Mechanical properties, electronic structure and bonding of α- and β-tricalcium phosphates with surface characterization

Abstract

The mechanical properties and electronic structure of alpha- and beta-tricalcium phosphate (TCP) crystals are studied by using two ab initio density functional methods, the Vienna Ab initio Simulation Package (VASP) and the orthogonalized linear combination of atomic orbitals method. Based on the VASP optimized crystal structures, the elastic constants of alpha- and beta-TCP are obtained using an effective stress-strain computational scheme.
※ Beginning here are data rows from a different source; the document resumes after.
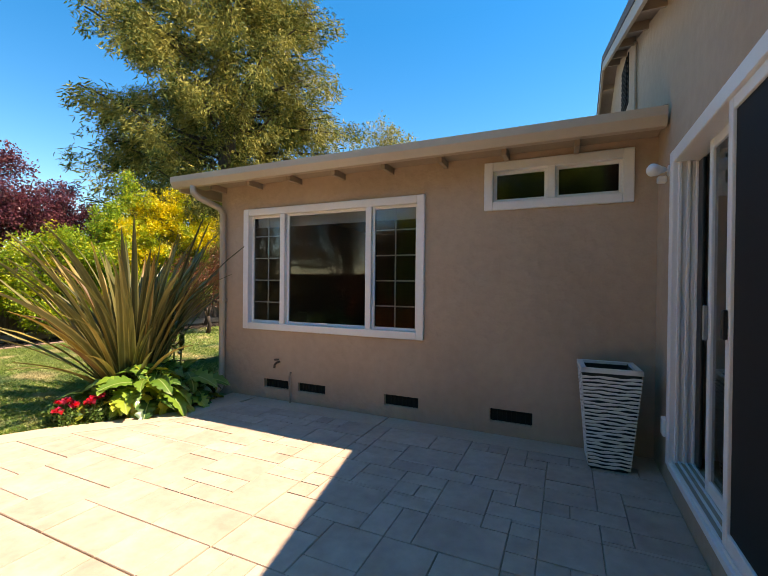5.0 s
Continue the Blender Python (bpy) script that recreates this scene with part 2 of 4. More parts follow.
# paler yellow-green copy: sunlight on the leaf is in its colour
M_ACANLIT = leafy("acanthus_leaf_lit", [(0, (0.10, 0.21, 0.03)), (0.6, (0.22, 0.36, 0.05)), (1, (0.52, 0.52, 0.06))], 0.32, 0.25, obj=True, spec=0.5)
M_SPIKE = leafy("acanthus_bract", [(0, (0.07, 0.12, 0.04)), (0.7, (0.16, 0.20, 0.08)), (1, (0.60, 0.55, 0.48))], 0.6, 0.2)
M_STEM = surface("green_stem", (0.09, 0.16, 0.035), (0.16, 0.24, 0.05), 0.5, fine=20)
M_ROSE = leafy("red_petal", [(0, (0.68, 0.015, 0.03)), (0.7, (0.86, 0.03, 0.06)), (1, (0.85, 0.07, 0.24))], 0.5, 0.25)
M_ROSELEAF = leafy("rose_leaf", [(0, (0.03, 0.08, 0.018)), (0.6, (0.08, 0.16, 0.035)), (1, (0.16, 0.24, 0.06))], 0.35, 0.3)
M_GRASS = leafy("grass_blade", [(0, (0.05, 0.13, 0.025)), (0.45, (0.19, 0.33, 0.055)), (0.8, (0.40, 0.46, 0.13)), (1, (0.70, 0.62, 0.34))], 0.5, 0.3, patch=((0.70, 0.58, 0.32), 1.3, 0.55, 0.66), patch2=((0.07, 0.17, 0.065), 0.75, 0.50, 0.60))
M_DRYGRASS = leafy("dry_turf", [(0, (0.45, 0.47, 0.16)), (0.5, (0.62, 0.57, 0.26)), (1, (0.74, 0.67, 0.38))], 0.6, 0.3)


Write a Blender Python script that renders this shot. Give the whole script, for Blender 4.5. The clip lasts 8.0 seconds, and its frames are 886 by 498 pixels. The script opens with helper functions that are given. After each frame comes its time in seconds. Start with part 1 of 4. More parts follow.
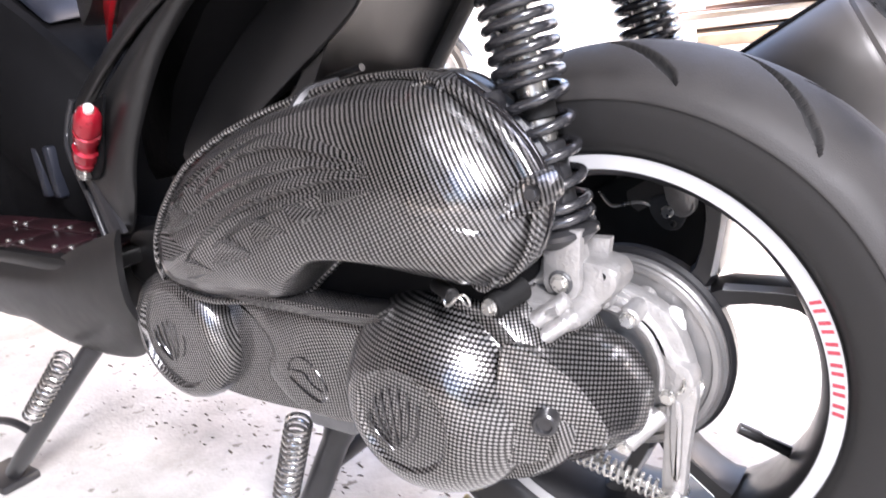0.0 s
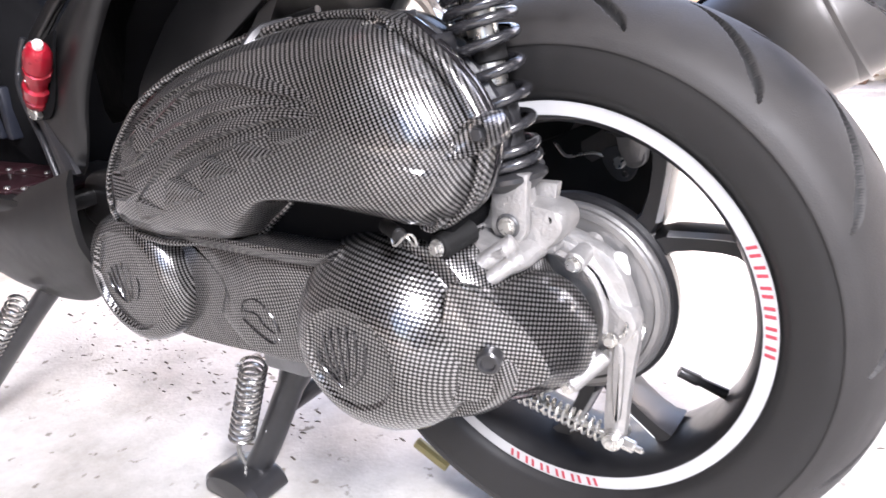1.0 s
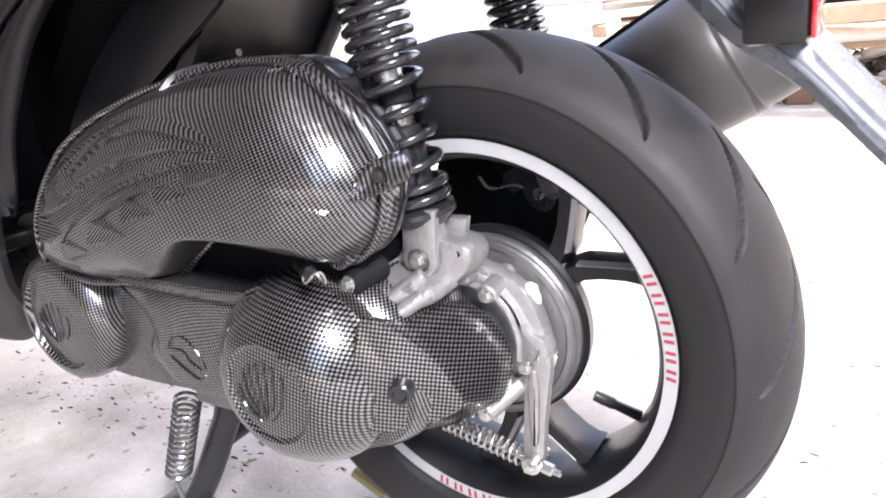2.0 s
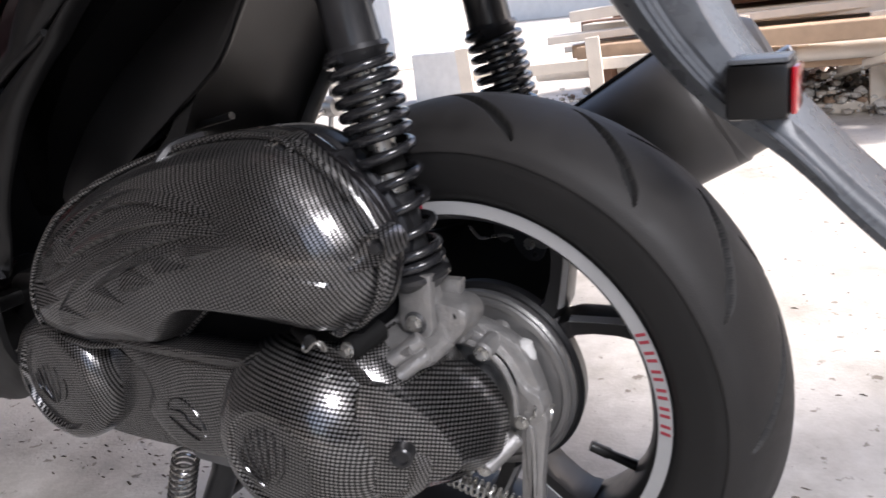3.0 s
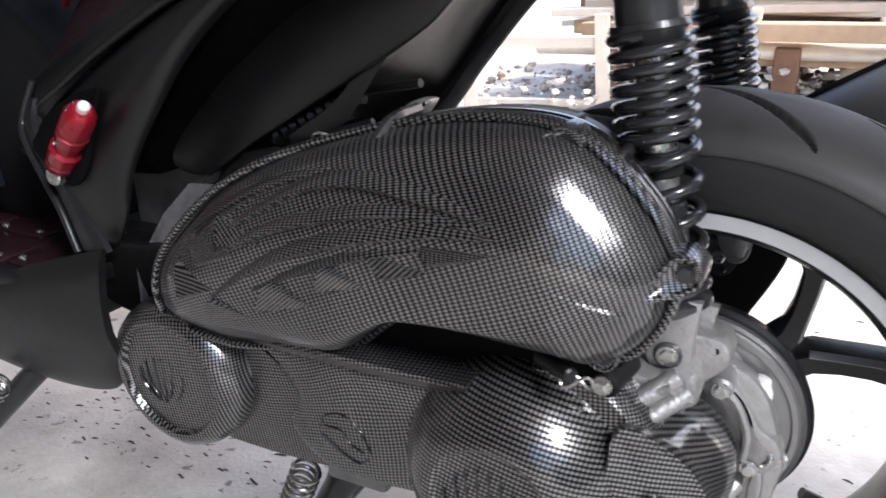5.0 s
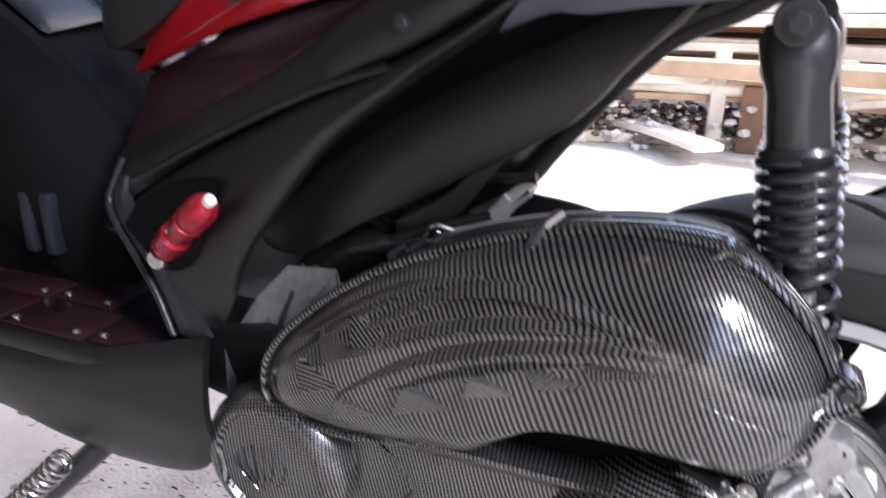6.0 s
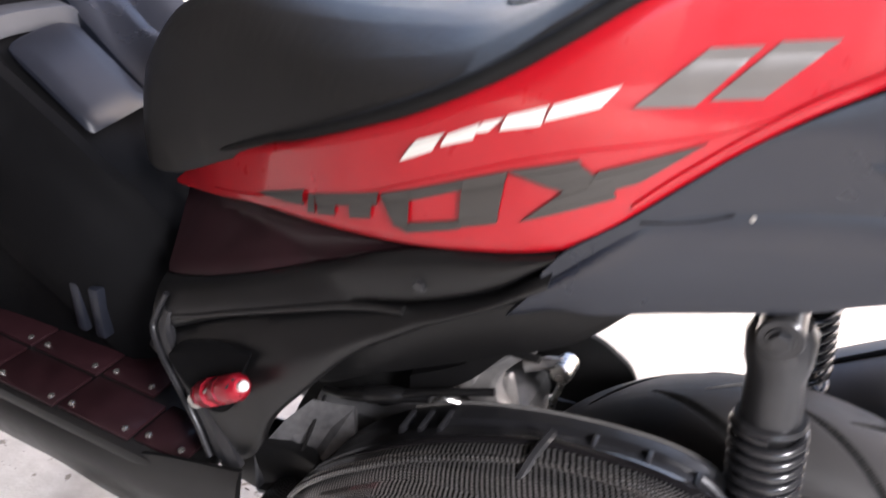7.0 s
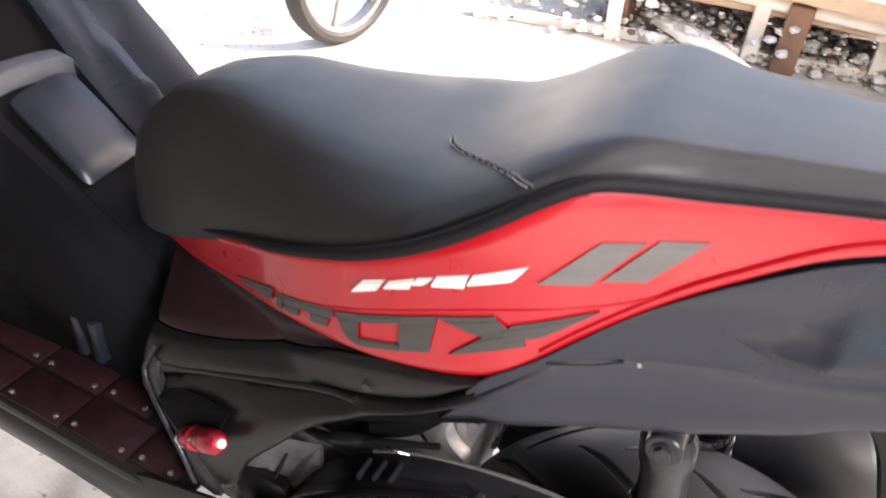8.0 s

From the calculated elastic constants, the bulk modulus, shear modulus, Young's modulus and Poisson's ratios are obtained. The results show that the mechanical properties of the two crystals are comparable and that alpha-TCP is somewhat softer than beta-TCP. Comparison with experimental extrapolations of the elastic constants shows significant differences, which attest to the difficulty of obtaining single crystal samples. The calculated electronic structure results show that both crystals are large gap insulators with a direct band gap of 4.89 eV for alpha-TCP and 5.25 eV for beta-TCP. Effective charge calculations show that, on average, beta-TCP has slightly less charge transfer per Ca than alpha-TCP. The (010) ((001)) surface model for alpha-TCP (beta-TCP) is studied using a supercell slab geometry and fully relaxed to obtain the optimized structures. The estimated surface formation energies are 0.777 and 0.842 J m(-2) for alpha-TCP and beta-TCP, respectively. The electronic structures of the two surface models are compared with the bulk models. Charge density analysis shows that the surfaces of both TCP crystals are positively charged overall owing to the presence of Ca ions near the surfaces.